■ **RAW DATA**:
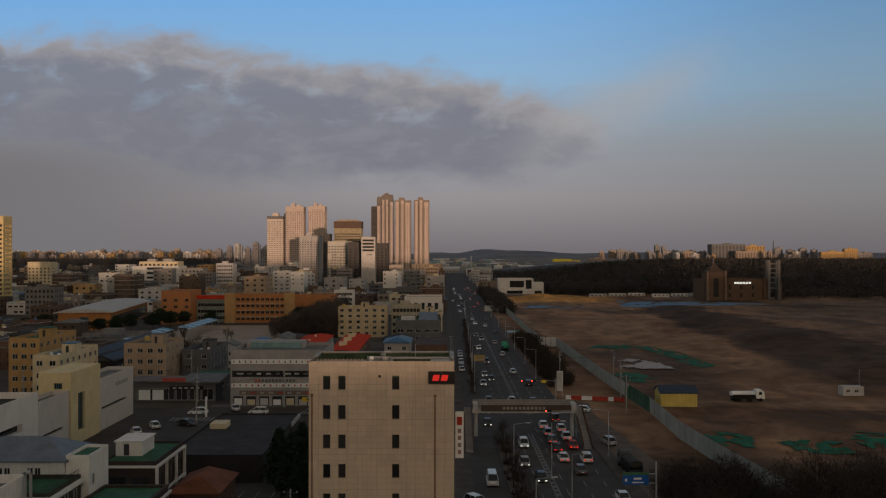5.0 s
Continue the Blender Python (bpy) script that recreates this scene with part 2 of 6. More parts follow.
def soil():
    m = bpy.data.materials.new("bare_soil")
    m.use_nodes = True
    nt = m.node_tree
    N, L = nt.nodes.new, nt.links.new
    b = nt.nodes["Principled BSDF"]
    b.inputs["Roughness"].default_value, b.inputs["Specular IOR Level"].default_value = 0.95, 0.1
    geo = N("ShaderNodeNewGeometry")
    sep = N("ShaderNodeSeparateXYZ")
    L(geo.outputs["Position"], sep.inputs[0])

    def calc(op, *a):
        n = N("ShaderNodeMath")
        n.operation = op
        for k, v in enumerate(a):
            if isinstance(v, (int, float)):
                n.inputs[k].default_value = v
            else:
                L(v, n.inputs[k])
        return n.outputs[0]

    def smooth(v, a, c):
        n = N("ShaderNodeMapRange")
        n.interpolation_type = "SMOOTHSTEP"
        L(v, n.inputs[0])
        n.inputs[1].default_value, n.inputs[2].default_value = a, c
        return n.outputs[0]

    def tex(scale, detail, stretch=(1.0, 0.42, 0.3), distort=0.0, rough=0.55):
        mp = N("ShaderNodeMapping")
        L(geo.outputs["Position"], mp.inputs[0])
        mp.inputs[3].default_value = stretch
        n = N("ShaderNodeTexNoise")
        L(mp.outputs[0], n.inputs["Vector"])
        n.inputs["Scale"].default_value, n.inputs["Detail"].default_value = scale, detail
        n.inputs["Distortion"].default_value, n.inputs["Roughness"].default_value = distort, rough
        return n.outputs[0]

    def ramp(f, stops):
        r = N("ShaderNodeValToRGB")
        L(f, r.inputs[0])
        el = r.color_ramp.elements
        while len(el) < len(stops):
            el.new(0.5)
        for e, (p, c) in zip(el, stops):
            e.position, e.color = p, (*c, 1)
        return r.outputs[0]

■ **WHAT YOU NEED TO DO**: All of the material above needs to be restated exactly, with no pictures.

■ **TASK ANSWER**:
5.0 s
Continue the Blender Python (bpy) script that recreates this scene with part 2 of 6. More parts follow.
def soil():
    m = bpy.data.materials.new("bare_soil")
    m.use_nodes = True
    nt = m.node_tree
    N, L = nt.nodes.new, nt.links.new
    b = nt.nodes["Principled BSDF"]
    b.inputs["Roughness"].default_value, b.inputs["Specular IOR Level"].default_value = 0.95, 0.1
    geo = N("ShaderNodeNewGeometry")
    sep = N("ShaderNodeSeparateXYZ")
    L(geo.outputs["Position"], sep.inputs[0])

    def calc(op, *a):
        n = N("ShaderNodeMath")
        n.operation = op
        for k, v in enumerate(a):
            if isinstance(v, (int, float)):
                n.inputs[k].default_value = v
            else:
                L(v, n.inputs[k])
        return n.outputs[0]

    def smooth(v, a, c):
        n = N("ShaderNodeMapRange")
        n.interpolation_type = "SMOOTHSTEP"
        L(v, n.inputs[0])
        n.inputs[1].default_value, n.inputs[2].default_value = a, c
        return n.outputs[0]

    def tex(scale, detail, stretch=(1.0, 0.42, 0.3), distort=0.0, rough=0.55):
        mp = N("ShaderNodeMapping")
        L(geo.outputs["Position"], mp.inputs[0])
        mp.inputs[3].default_value = stretch
        n = N("ShaderNodeTexNoise")
        L(mp.outputs[0], n.inputs["Vector"])
        n.inputs["Scale"].default_value, n.inputs["Detail"].default_value = scale, detail
        n.inputs["Distortion"].default_value, n.inputs["Roughness"].default_value = distort, rough
        return n.outputs[0]

    def ramp(f, stops):
        r = N("ShaderNodeValToRGB")
        L(f, r.inputs[0])
        el = r.color_ramp.elements
        while len(el) < len(stops):
            el.new(0.5)
        for e, (p, c) in zip(el, stops):
            e.position, e.color = p, (*c, 1)
        return r.outputs[0]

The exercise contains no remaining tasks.